# Start of RECORDED DATA
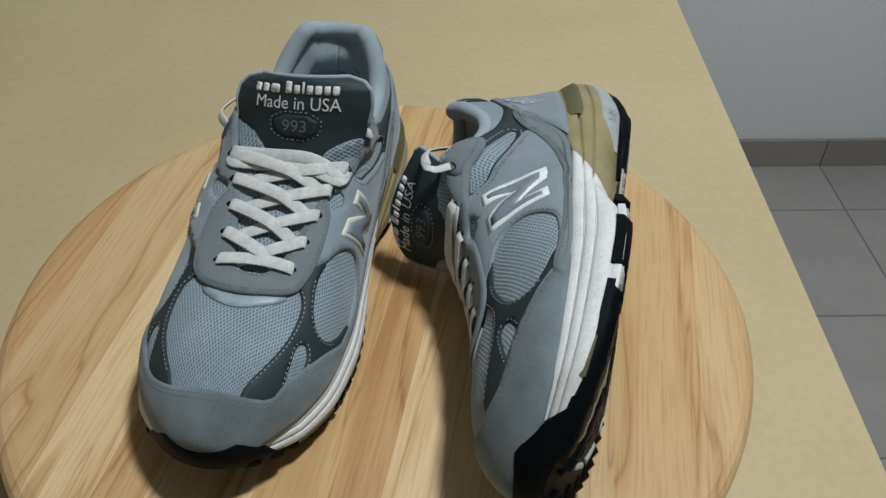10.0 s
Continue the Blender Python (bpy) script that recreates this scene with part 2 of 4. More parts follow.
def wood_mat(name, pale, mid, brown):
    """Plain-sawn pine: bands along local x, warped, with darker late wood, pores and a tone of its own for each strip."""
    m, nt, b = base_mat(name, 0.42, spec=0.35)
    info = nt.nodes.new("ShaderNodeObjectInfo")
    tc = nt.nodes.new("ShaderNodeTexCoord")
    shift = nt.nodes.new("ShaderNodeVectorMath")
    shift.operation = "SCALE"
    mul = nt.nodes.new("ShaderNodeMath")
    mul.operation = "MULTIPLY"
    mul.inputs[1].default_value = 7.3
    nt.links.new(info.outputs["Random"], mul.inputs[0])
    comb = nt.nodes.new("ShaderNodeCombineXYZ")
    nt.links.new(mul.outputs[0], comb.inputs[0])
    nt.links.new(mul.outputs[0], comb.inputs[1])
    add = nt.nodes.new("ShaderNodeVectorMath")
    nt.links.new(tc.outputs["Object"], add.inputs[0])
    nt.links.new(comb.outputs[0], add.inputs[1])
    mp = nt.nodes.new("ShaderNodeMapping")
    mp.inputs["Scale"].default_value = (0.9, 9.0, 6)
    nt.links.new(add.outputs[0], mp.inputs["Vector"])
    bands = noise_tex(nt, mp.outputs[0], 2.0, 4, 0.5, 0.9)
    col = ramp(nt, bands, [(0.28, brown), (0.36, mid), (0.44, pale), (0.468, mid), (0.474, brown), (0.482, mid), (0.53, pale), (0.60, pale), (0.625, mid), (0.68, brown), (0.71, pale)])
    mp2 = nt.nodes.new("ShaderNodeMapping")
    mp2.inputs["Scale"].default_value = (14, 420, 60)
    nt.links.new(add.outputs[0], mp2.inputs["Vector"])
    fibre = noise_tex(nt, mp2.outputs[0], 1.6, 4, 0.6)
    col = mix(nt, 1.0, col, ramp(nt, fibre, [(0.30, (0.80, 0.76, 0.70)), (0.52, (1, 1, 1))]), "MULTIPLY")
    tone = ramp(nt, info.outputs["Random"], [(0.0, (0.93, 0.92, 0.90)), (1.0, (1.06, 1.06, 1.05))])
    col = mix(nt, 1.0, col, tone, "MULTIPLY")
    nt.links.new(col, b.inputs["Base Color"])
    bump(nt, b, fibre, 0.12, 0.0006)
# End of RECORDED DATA
WHAT IS NEEDED: Leave out the pictures and print every line of the data exactly.

RESULT OF THIS TASK:
10.0 s
Continue the Blender Python (bpy) script that recreates this scene with part 2 of 4. More parts follow.
def wood_mat(name, pale, mid, brown):
    """Plain-sawn pine: bands along local x, warped, with darker late wood, pores and a tone of its own for each strip."""
    m, nt, b = base_mat(name, 0.42, spec=0.35)
    info = nt.nodes.new("ShaderNodeObjectInfo")
    tc = nt.nodes.new("ShaderNodeTexCoord")
    shift = nt.nodes.new("ShaderNodeVectorMath")
    shift.operation = "SCALE"
    mul = nt.nodes.new("ShaderNodeMath")
    mul.operation = "MULTIPLY"
    mul.inputs[1].default_value = 7.3
    nt.links.new(info.outputs["Random"], mul.inputs[0])
    comb = nt.nodes.new("ShaderNodeCombineXYZ")
    nt.links.new(mul.outputs[0], comb.inputs[0])
    nt.links.new(mul.outputs[0], comb.inputs[1])
    add = nt.nodes.new("ShaderNodeVectorMath")
    nt.links.new(tc.outputs["Object"], add.inputs[0])
    nt.links.new(comb.outputs[0], add.inputs[1])
    mp = nt.nodes.new("ShaderNodeMapping")
    mp.inputs["Scale"].default_value = (0.9, 9.0, 6)
    nt.links.new(add.outputs[0], mp.inputs["Vector"])
    bands = noise_tex(nt, mp.outputs[0], 2.0, 4, 0.5, 0.9)
    col = ramp(nt, bands, [(0.28, brown), (0.36, mid), (0.44, pale), (0.468, mid), (0.474, brown), (0.482, mid), (0.53, pale), (0.60, pale), (0.625, mid), (0.68, brown), (0.71, pale)])
    mp2 = nt.nodes.new("ShaderNodeMapping")
    mp2.inputs["Scale"].default_value = (14, 420, 60)
    nt.links.new(add.outputs[0], mp2.inputs["Vector"])
    fibre = noise_tex(nt, mp2.outputs[0], 1.6, 4, 0.6)
    col = mix(nt, 1.0, col, ramp(nt, fibre, [(0.30, (0.80, 0.76, 0.70)), (0.52, (1, 1, 1))]), "MULTIPLY")
    tone = ramp(nt, info.outputs["Random"], [(0.0, (0.93, 0.92, 0.90)), (1.0, (1.06, 1.06, 1.05))])
    col = mix(nt, 1.0, col, tone, "MULTIPLY")
    nt.links.new(col, b.inputs["Base Color"])
    bump(nt, b, fibre, 0.12, 0.0006)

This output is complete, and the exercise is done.